>> begin

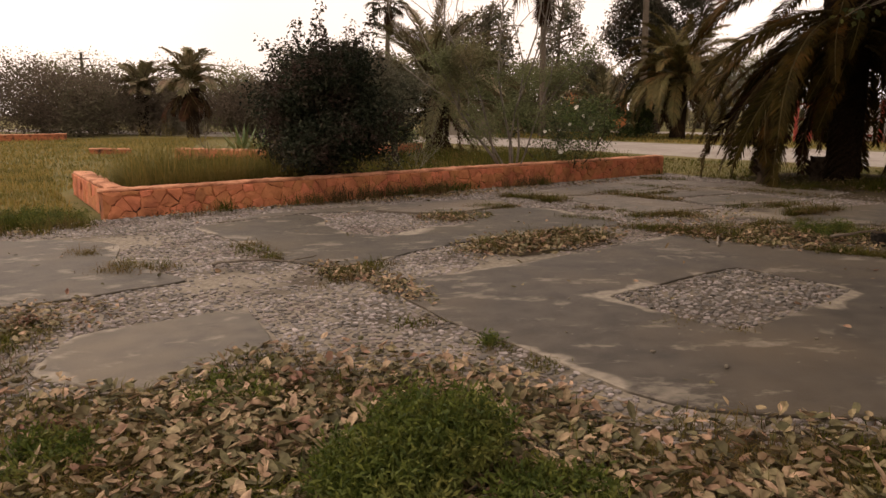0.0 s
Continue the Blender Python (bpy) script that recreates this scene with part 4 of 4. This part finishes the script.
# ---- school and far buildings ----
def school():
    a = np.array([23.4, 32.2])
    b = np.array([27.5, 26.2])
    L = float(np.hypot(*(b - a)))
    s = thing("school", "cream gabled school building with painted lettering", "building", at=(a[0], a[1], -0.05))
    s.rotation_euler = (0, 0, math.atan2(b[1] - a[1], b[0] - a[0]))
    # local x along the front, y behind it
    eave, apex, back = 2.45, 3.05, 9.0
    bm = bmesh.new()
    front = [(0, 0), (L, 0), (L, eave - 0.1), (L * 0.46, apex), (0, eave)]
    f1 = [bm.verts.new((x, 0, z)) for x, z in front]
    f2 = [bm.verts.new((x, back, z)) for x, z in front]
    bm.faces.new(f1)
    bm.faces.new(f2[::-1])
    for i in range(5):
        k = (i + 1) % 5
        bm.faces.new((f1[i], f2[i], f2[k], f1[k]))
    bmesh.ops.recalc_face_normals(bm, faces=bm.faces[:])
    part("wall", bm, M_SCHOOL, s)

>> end
>> begin

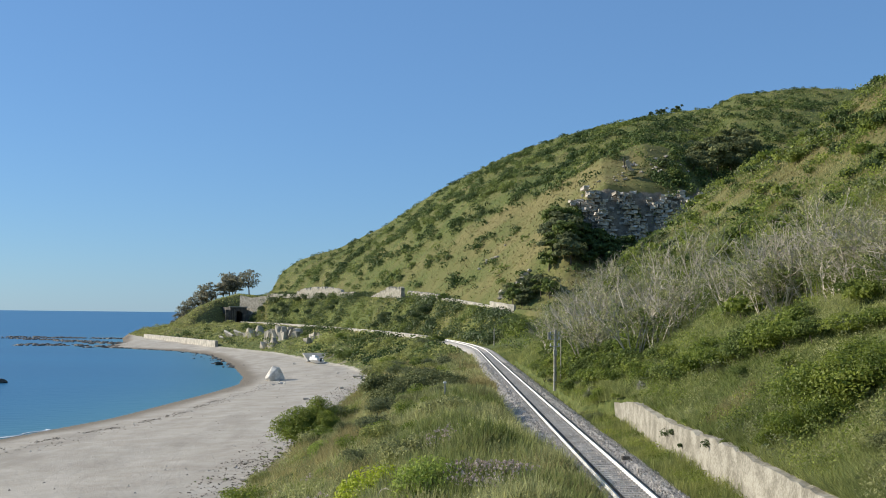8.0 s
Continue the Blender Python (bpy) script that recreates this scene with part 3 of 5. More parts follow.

>> end

Short exercise>
Search the data above for the word "this", then gather each line in which it appears.

Written answer>
Continue the Blender Python (bpy) script that recreates this scene with part 4 of 4. This part finishes the script.
Continue the Blender Python (bpy) script that recreates this scene with part 3 of 5. More parts follow.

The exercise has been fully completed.